WHAT IS EXPECTED ▸
Write out all the lines again, precisely as they stand, but without the images.

COLLECTED MATERIAL ▸
** BEGIN **
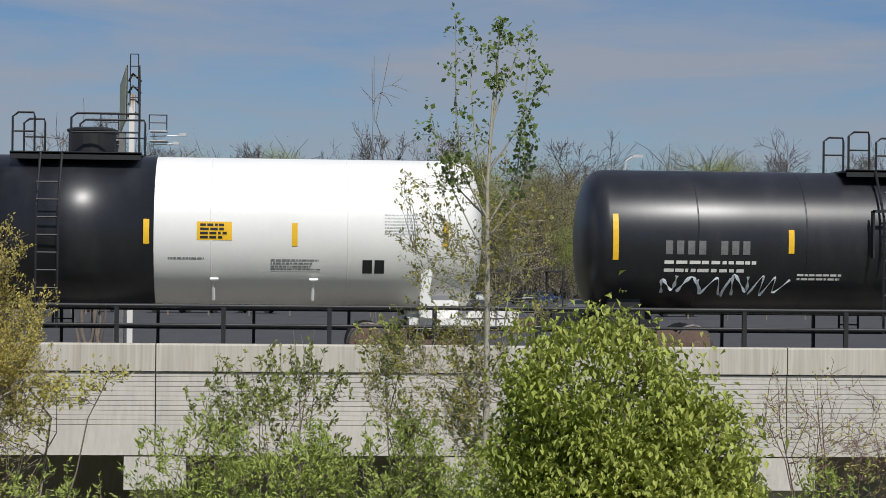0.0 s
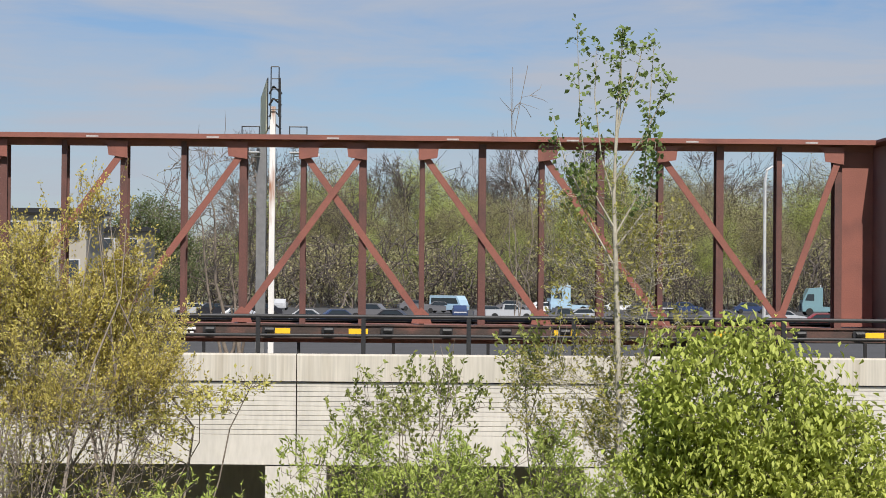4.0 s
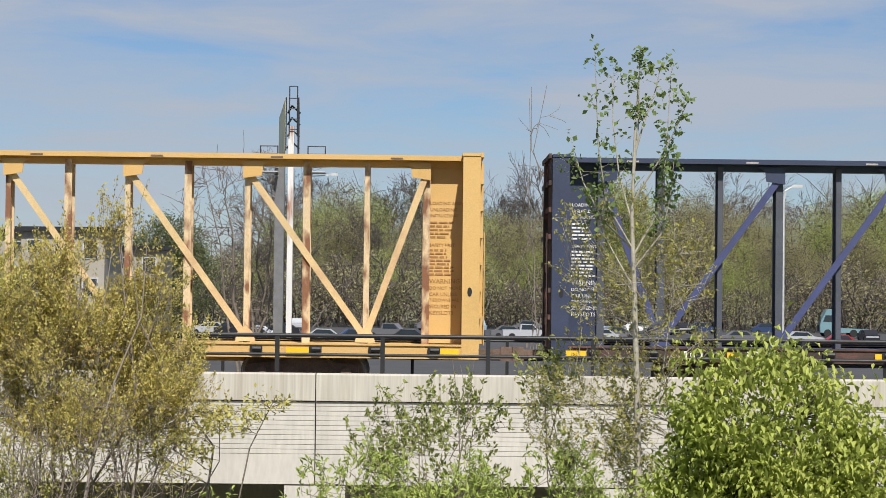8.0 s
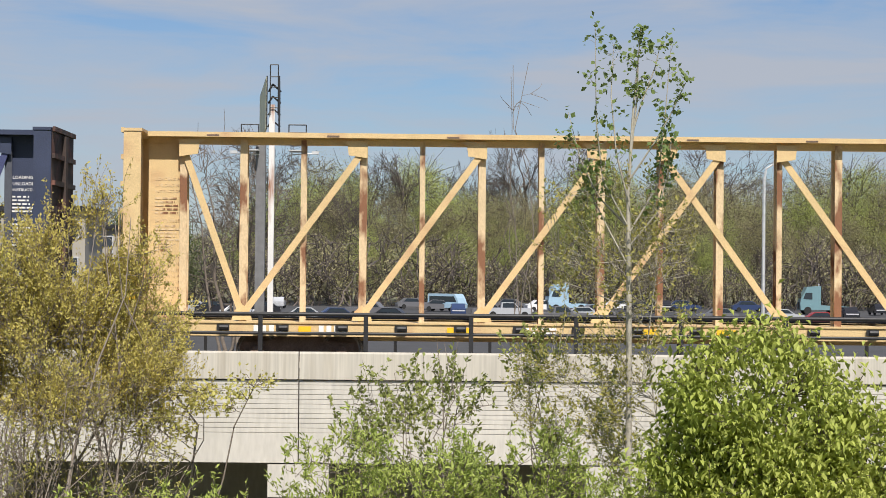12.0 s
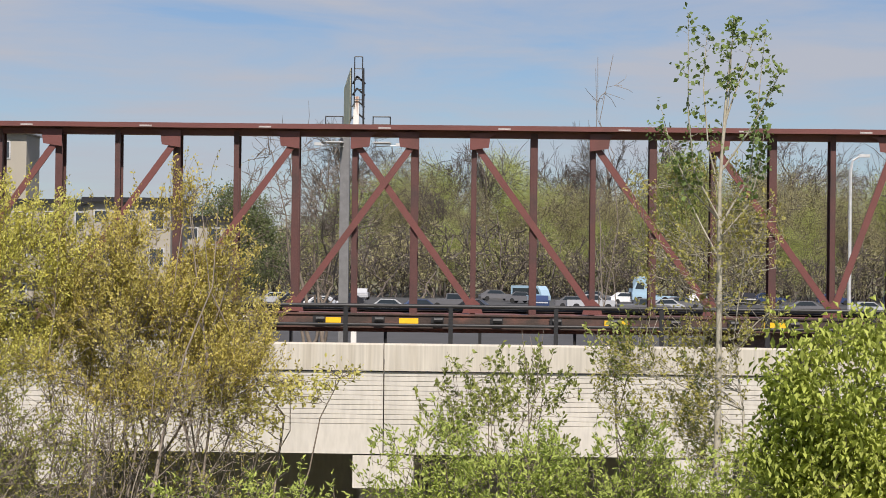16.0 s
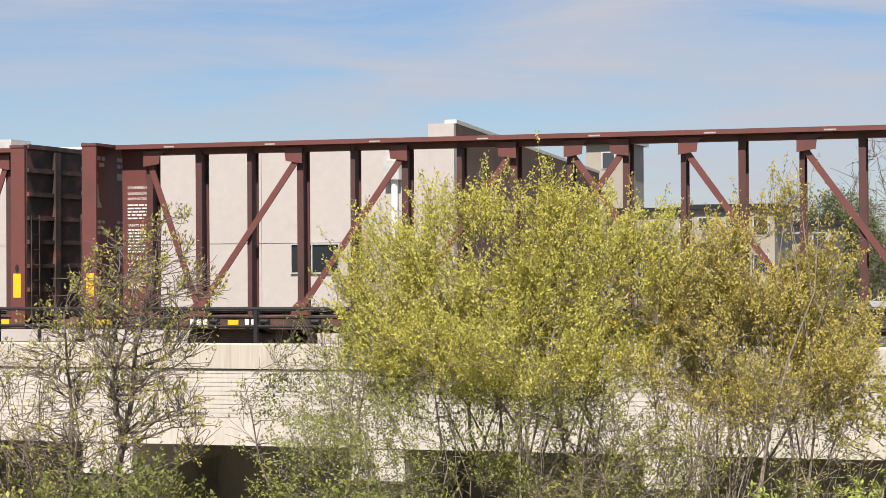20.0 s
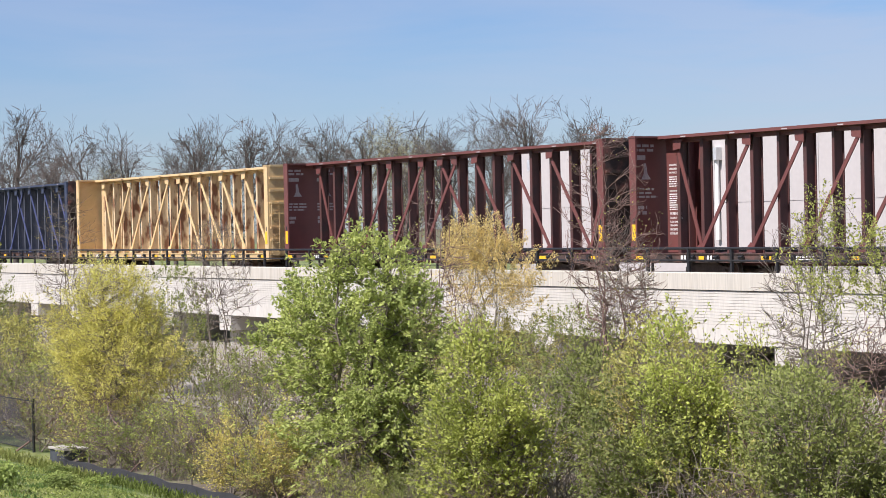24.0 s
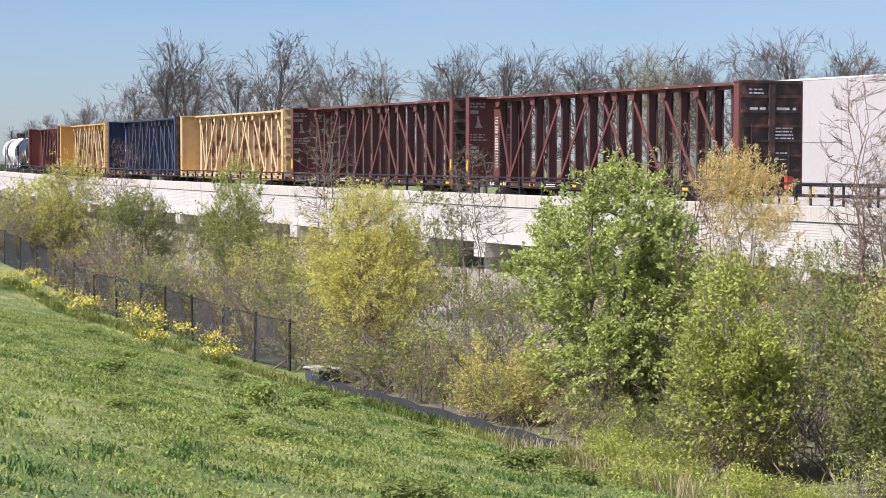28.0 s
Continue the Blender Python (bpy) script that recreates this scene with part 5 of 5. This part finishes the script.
** END **
RESPONSE BELOW ▸
0.0 s
4.0 s
8.0 s
12.0 s
16.0 s
20.0 s
24.0 s
28.0 s
Continue the Blender Python (bpy) script that recreates this scene with part 5 of 5. This part finishes the script.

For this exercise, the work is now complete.